A Toronto lawyer says he feels vindicated by a recent Divisional Court decision that overturned a two-year-old ruling against him over a settlement agreement.

“I find that the motion judge erred in law and made factual findings unsupported by the evidence on matters of fundamental principle,” said Divisional Court Justice Anne Molloy, who penned the ruling on the court’s behalf.

In 2014, a motion judge had deemed a settlement agreement, to which lawyer Joseph Zayouna agreed, was unenforceable because Zayouna didn’t have instructions from his client to accept the deal.

In that case, Zayouna was representing a client who was hit by a TTC streetcar in 2009. The lawyer said his client had told him to “deal with her father” about her personal injury case while she was away attending school. The client later disputed Zayouna’s handling of the case and alleged the lawyer agreed to a $12,500 settlement on her behalf without her instructions.

Zayouna maintained the instructions came from her father, but were unwritten.

In a recent decision, the Divisional Court found it wasn’t up to the motion judge to decide whether instructions were properly received.

“In this case, the plaintiff was of full age and capacity and there was no doubt she had retained Mr.
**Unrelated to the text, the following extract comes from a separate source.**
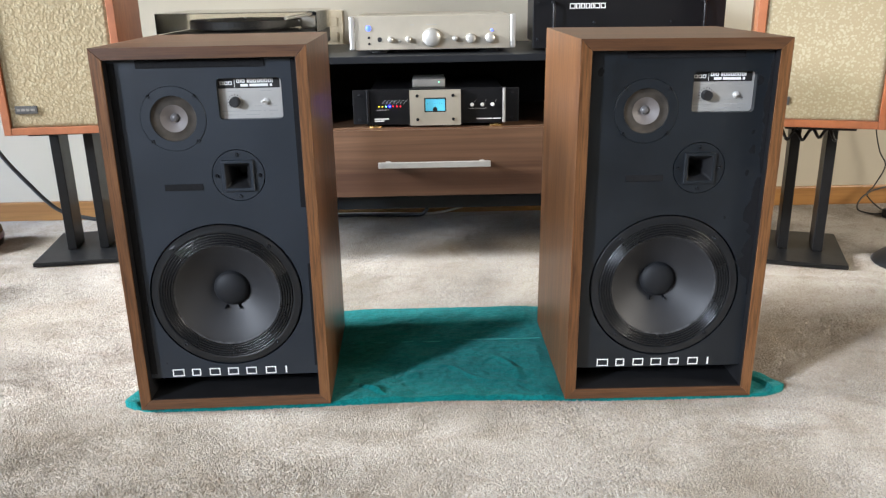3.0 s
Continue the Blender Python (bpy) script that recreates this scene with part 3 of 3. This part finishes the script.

Zayouna to represent her. The terms of the agreement accepted by Mr. Zayouna are also clear,” wrote Molloy.

“Therefore the normal practice, as noted in Scherer v. Paletta, is that the court will not embark upon any inquiry as to the instructions passing from the client to the solicitor. It is unfortunate that the motion judge in this case did embark on the exercise of making findings of fact.”

The lower court’s findings were “particularly problematic” given they were based so on contested affidavit evidence and without the benefit of a full hearing, said the ruling.

Although Zayouna has already paid the costs ordered against him, he says he is “pleased” with the court’s decision.

“We are pleased with the decision of [the Divisional Court],” he says. “It speaks for itself.”

The Divisional Court also overturned the motion judge’s finding that the TTC’s claims adjuster should have known Zayouna was agreeing to the settlement without instructions from his client. In a sternly worded ruling, Molloy said the motion judge’s findings on that matter were entirely flawed.

“The motion judge relied upon the use of the passive voice by Mr. Zayouna and the fact that Mr. Zayouna accepted the offer within ten minutes of receiving the email as factors that should have caused the TTC claims adjuster to be concerned about whether Mr. Zayouna had authority to bind his client,” Molloy said. “In my view, neither of these factors are at all unusual and do not provide any basis for the TTC adjuster to have been concerned.”

The motion judge’s inference that the claims officer should have been concerned was “unreasonable” and “without any support in the evidence or in the established case law,” Molloy said.

“The motion judge’s ruling is also inconsistent with the manner in which lawyers in Ontario do, and should, conduct themselves in negotiating settlements of civil actions,” she said. “It sends the entirely wrong message to lawyer about their responsibilities in this situations.”

Molloy added that lawyers do not need to advise the other side that they have received instructions in order to settle for a particular amount offered.

“It is open to the lawyer to simply make an offer or accept an offer. The lawyer’s authority in that situation is understood, because the lawyer always has ostensible authority to act for his client, in the absence of some communicated limitation."

“In this case, Mr. Zayouna actually said he had instructions, which was more than he was required to say for the other side to understand that its offer had been accepted and would be binding on the plaintiff.”